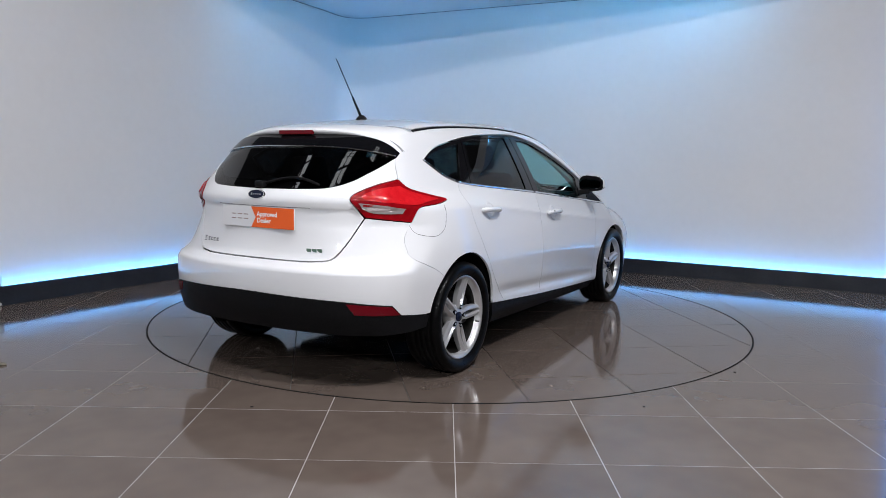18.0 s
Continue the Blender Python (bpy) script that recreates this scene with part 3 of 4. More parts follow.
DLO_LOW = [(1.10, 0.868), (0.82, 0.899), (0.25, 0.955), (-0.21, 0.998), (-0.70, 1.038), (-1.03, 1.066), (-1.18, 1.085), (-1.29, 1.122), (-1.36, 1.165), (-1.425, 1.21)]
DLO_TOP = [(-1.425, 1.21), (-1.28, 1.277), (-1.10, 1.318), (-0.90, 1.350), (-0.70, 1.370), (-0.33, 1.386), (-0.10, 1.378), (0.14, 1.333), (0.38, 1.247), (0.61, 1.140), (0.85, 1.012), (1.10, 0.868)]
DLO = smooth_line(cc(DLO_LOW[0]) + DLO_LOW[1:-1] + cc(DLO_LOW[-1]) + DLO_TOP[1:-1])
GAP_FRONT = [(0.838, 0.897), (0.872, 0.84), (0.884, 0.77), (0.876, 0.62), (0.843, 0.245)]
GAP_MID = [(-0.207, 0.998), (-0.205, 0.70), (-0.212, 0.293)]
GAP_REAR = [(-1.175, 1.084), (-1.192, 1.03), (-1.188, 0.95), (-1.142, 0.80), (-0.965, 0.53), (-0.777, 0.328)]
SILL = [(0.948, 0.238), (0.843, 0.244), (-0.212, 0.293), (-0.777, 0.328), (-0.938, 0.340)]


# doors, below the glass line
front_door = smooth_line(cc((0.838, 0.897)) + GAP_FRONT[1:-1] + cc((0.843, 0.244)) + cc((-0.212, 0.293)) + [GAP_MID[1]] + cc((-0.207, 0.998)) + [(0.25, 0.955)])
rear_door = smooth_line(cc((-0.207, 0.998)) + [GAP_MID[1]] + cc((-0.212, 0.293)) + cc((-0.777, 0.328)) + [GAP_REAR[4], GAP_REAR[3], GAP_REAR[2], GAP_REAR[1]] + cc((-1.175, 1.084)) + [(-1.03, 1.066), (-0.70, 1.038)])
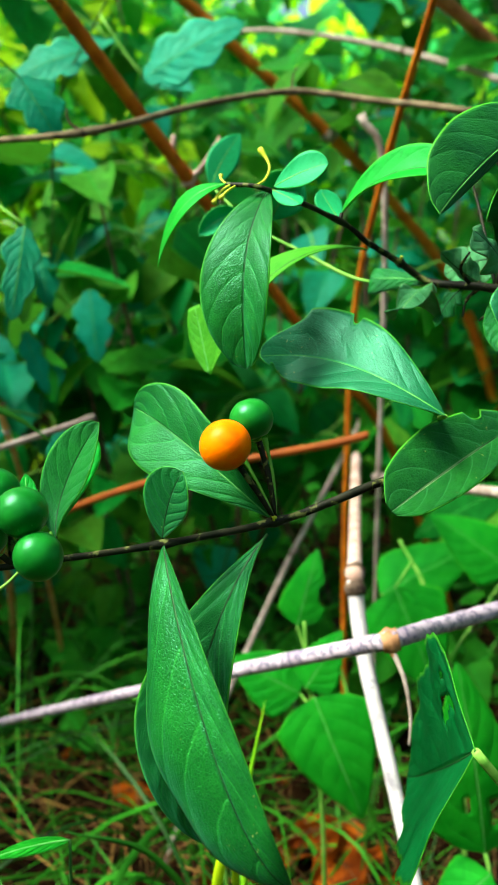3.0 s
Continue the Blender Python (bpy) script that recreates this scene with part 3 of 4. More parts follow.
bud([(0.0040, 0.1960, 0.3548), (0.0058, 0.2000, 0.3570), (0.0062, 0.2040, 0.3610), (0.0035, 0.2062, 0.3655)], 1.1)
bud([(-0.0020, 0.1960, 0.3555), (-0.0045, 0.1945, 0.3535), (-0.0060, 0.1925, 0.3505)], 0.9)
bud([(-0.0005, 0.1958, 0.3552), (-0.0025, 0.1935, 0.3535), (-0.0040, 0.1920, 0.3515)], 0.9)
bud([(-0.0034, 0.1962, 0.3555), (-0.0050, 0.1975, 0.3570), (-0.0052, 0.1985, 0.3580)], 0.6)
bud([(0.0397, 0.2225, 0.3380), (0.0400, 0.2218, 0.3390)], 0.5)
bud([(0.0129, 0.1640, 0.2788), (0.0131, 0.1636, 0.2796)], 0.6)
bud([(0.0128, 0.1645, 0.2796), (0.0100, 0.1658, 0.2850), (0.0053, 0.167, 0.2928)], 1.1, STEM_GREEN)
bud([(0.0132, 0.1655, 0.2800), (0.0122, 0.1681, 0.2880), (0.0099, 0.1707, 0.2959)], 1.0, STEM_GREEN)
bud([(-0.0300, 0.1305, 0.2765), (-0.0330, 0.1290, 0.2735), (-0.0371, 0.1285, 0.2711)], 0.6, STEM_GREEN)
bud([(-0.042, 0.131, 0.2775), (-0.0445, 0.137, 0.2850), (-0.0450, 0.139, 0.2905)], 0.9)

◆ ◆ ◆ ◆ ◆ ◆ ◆

DO THIS: Reproduce the whole listing word for word, setting aside any pictures.

ANSWER TO THE EXERCISE:
18.0 s
Continue the Blender Python (bpy) script that recreates this scene with part 3 of 4. More parts follow.
DLO_LOW = [(1.10, 0.868), (0.82, 0.899), (0.25, 0.955), (-0.21, 0.998), (-0.70, 1.038), (-1.03, 1.066), (-1.18, 1.085), (-1.29, 1.122), (-1.36, 1.165), (-1.425, 1.21)]
DLO_TOP = [(-1.425, 1.21), (-1.28, 1.277), (-1.10, 1.318), (-0.90, 1.350), (-0.70, 1.370), (-0.33, 1.386), (-0.10, 1.378), (0.14, 1.333), (0.38, 1.247), (0.61, 1.140), (0.85, 1.012), (1.10, 0.868)]
DLO = smooth_line(cc(DLO_LOW[0]) + DLO_LOW[1:-1] + cc(DLO_LOW[-1]) + DLO_TOP[1:-1])
GAP_FRONT = [(0.838, 0.897), (0.872, 0.84), (0.884, 0.77), (0.876, 0.62), (0.843, 0.245)]
GAP_MID = [(-0.207, 0.998), (-0.205, 0.70), (-0.212, 0.293)]
GAP_REAR = [(-1.175, 1.084), (-1.192, 1.03), (-1.188, 0.95), (-1.142, 0.80), (-0.965, 0.53), (-0.777, 0.328)]
SILL = [(0.948, 0.238), (0.843, 0.244), (-0.212, 0.293), (-0.777, 0.328), (-0.938, 0.340)]


# doors, below the glass line
front_door = smooth_line(cc((0.838, 0.897)) + GAP_FRONT[1:-1] + cc((0.843, 0.244)) + cc((-0.212, 0.293)) + [GAP_MID[1]] + cc((-0.207, 0.998)) + [(0.25, 0.955)])
rear_door = smooth_line(cc((-0.207, 0.998)) + [GAP_MID[1]] + cc((-0.212, 0.293)) + cc((-0.777, 0.328)) + [GAP_REAR[4], GAP_REAR[3], GAP_REAR[2], GAP_REAR[1]] + cc((-1.175, 1.084)) + [(-1.03, 1.066), (-0.70, 1.038)])
3.0 s
Continue the Blender Python (bpy) script that recreates this scene with part 3 of 4. More parts follow.
bud([(0.0040, 0.1960, 0.3548), (0.0058, 0.2000, 0.3570), (0.0062, 0.2040, 0.3610), (0.0035, 0.2062, 0.3655)], 1.1)
bud([(-0.0020, 0.1960, 0.3555), (-0.0045, 0.1945, 0.3535), (-0.0060, 0.1925, 0.3505)], 0.9)
bud([(-0.0005, 0.1958, 0.3552), (-0.0025, 0.1935, 0.3535), (-0.0040, 0.1920, 0.3515)], 0.9)
bud([(-0.0034, 0.1962, 0.3555), (-0.0050, 0.1975, 0.3570), (-0.0052, 0.1985, 0.3580)], 0.6)
bud([(0.0397, 0.2225, 0.3380), (0.0400, 0.2218, 0.3390)], 0.5)
bud([(0.0129, 0.1640, 0.2788), (0.0131, 0.1636, 0.2796)], 0.6)
bud([(0.0128, 0.1645, 0.2796), (0.0100, 0.1658, 0.2850), (0.0053, 0.167, 0.2928)], 1.1, STEM_GREEN)
bud([(0.0132, 0.1655, 0.2800), (0.0122, 0.1681, 0.2880), (0.0099, 0.1707, 0.2959)], 1.0, STEM_GREEN)
bud([(-0.0300, 0.1305, 0.2765), (-0.0330, 0.1290, 0.2735), (-0.0371, 0.1285, 0.2711)], 0.6, STEM_GREEN)
bud([(-0.042, 0.131, 0.2775), (-0.0445, 0.137, 0.2850), (-0.0450, 0.139, 0.2905)], 0.9)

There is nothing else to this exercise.